There’s a term child psychologists use for toddlers who engage in play next to each another, but don’t directly interact: it’s called parallel play, and every parent has seen this activity. It’s typical from about 18-30 months or so, after which kids start to actually play together.

The term came to mind recently as I watched the two major forces in the computing world each do their best to capture share of mind and wallet. Apple announced (or confirmed anyway) that it’s going to offer a smaller tablet, called the iPad Mini. And Microsoft launched its first all-new operating system in a decade, logically named Windows 8.

Both companies are striving to push the envelope, although it can be argued that Microsoft is playing catch-up to Apple in many ways. Neither company currently acknowledges the other, or will admit that the actions of one directly impact the activity of the other. But the underlying truth is that neither company would be where they are without the other, and consumers in general would be less well off in terms of options. Adding Google and Amazon into the mix just makes things more interesting (especially for the lawyers).

Ask anyone in retail about their competition, and you’ll most likely get a sour look and some disparaging remarks about whichever opponent is causing the most grief this week. We all complain about the competition, and how much better things would be if they would just do us all a favor and go out of business. But the plain truth is that competition is a good thing, and not just for our customers.

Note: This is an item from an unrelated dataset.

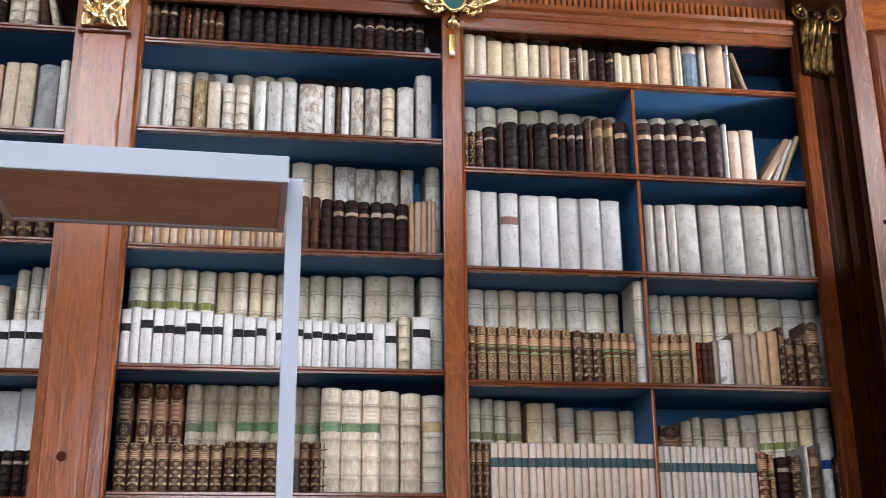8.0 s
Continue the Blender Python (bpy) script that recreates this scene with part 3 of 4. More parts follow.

There’s a lot we can learn from competition; in my store managing days I spent many hours across the street looking at what the bad guys were doing. This wasn’t about copying best practices (although I will admit to pilfering a good idea from time to time). The greater opportunity is just as often learning about what’s missing across the street, and making sure that we are filling in those gaps in the offer.

In addition, our competitors tell us how we’re doing; competition provides a point of reference by which we can measure ourselves. We get a better sense of our own value proposition as viewed from the outside, and where we need to adjust in order to stay relevant. Being in a business with no competition is a dangerous and scary place to be.

As a marketer I’ve never been a fan of going after competitors directly, as in “we have lower prices than x.” I don’t believe in acknowledging the competition with my own customers, and while we all know that our customers know, calling the opponent by name just legitimizes them. But the concept of parallel play is one that I think has merit in the business world; in this case it means staying close enough to see what’s going on over there, while not interacting or engaging  with our nemesis directly.